Import MatrixMarket files — import_matrix

Read a sparse matrix from a MatrixMarket file. This is a text-based format used by 10x, Parse, and others to store sparse matrices. Format details on the NIST website.

Usage

import_matrix_market(
  mtx_path,
  outdir = tempfile("matrix_market"),
  row_names = NULL,
  col_names = NULL,
  row_major = FALSE,
  tmpdir = tempdir(),
  load_bytes = 4194304L,
  sort_bytes = 1073741824L
)

import_matrix_market_10x(
  mtx_dir,
  outdir = tempfile("matrix_market"),
  feature_type = NULL,
  row_major = FALSE,
  tmpdir = tempdir(),
  load_bytes = 4194304L,
  sort_bytes = 1073741824L
)

Arguments

mtx_path: Path of mtx or mtx.gz file
outdir: Directory to store the output
row_names: Character vector of row names
col_names: Character vector of col names
row_major: If true, store the matrix in row-major orientation
tmpdir: Temporary directory to use for intermediate storage
load_bytes: The minimum contiguous load size during the merge sort passes
sort_bytes: The amount of memory to allocate for re-sorting chunks of entries
mtx_dir: Directory holding matrix.mtx.gz, barcodes.tsv.gz, and features.tsv.gz
feature_type: String or vector of feature types to include. (cellranger 3.0 and newer)

Value

MatrixDir object with the imported matrix

Details

Import MatrixMarket mtx files to the BPCells format. This implementation ensures fixed memory usage even for very large inputs by doing on-disk sorts. It will be much slower than hdf5 inputs, so only use MatrixMarket format when absolutely necessary.
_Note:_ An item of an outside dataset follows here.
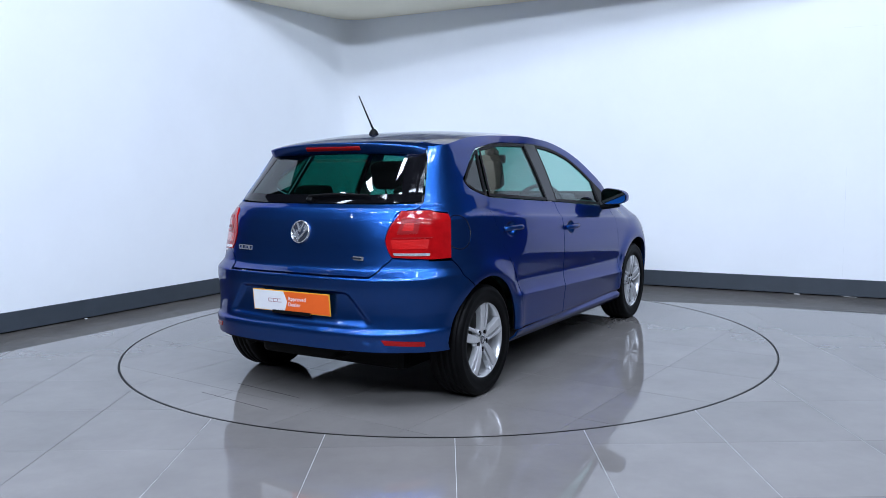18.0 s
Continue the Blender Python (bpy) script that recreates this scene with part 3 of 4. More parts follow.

As a rough speed estimate, importing the 17GB Parse 1M PBMC DGE_1M_PBMC.mtx file takes about 4 minutes and 1.3GB of RAM, producing a compressed output matrix of 1.5GB. mtx.gz files will be slower to import due to gzip decompression.

When importing from 10x mtx files, the row and column names can be read automatically using the import_matrix_market_10x() convenience function.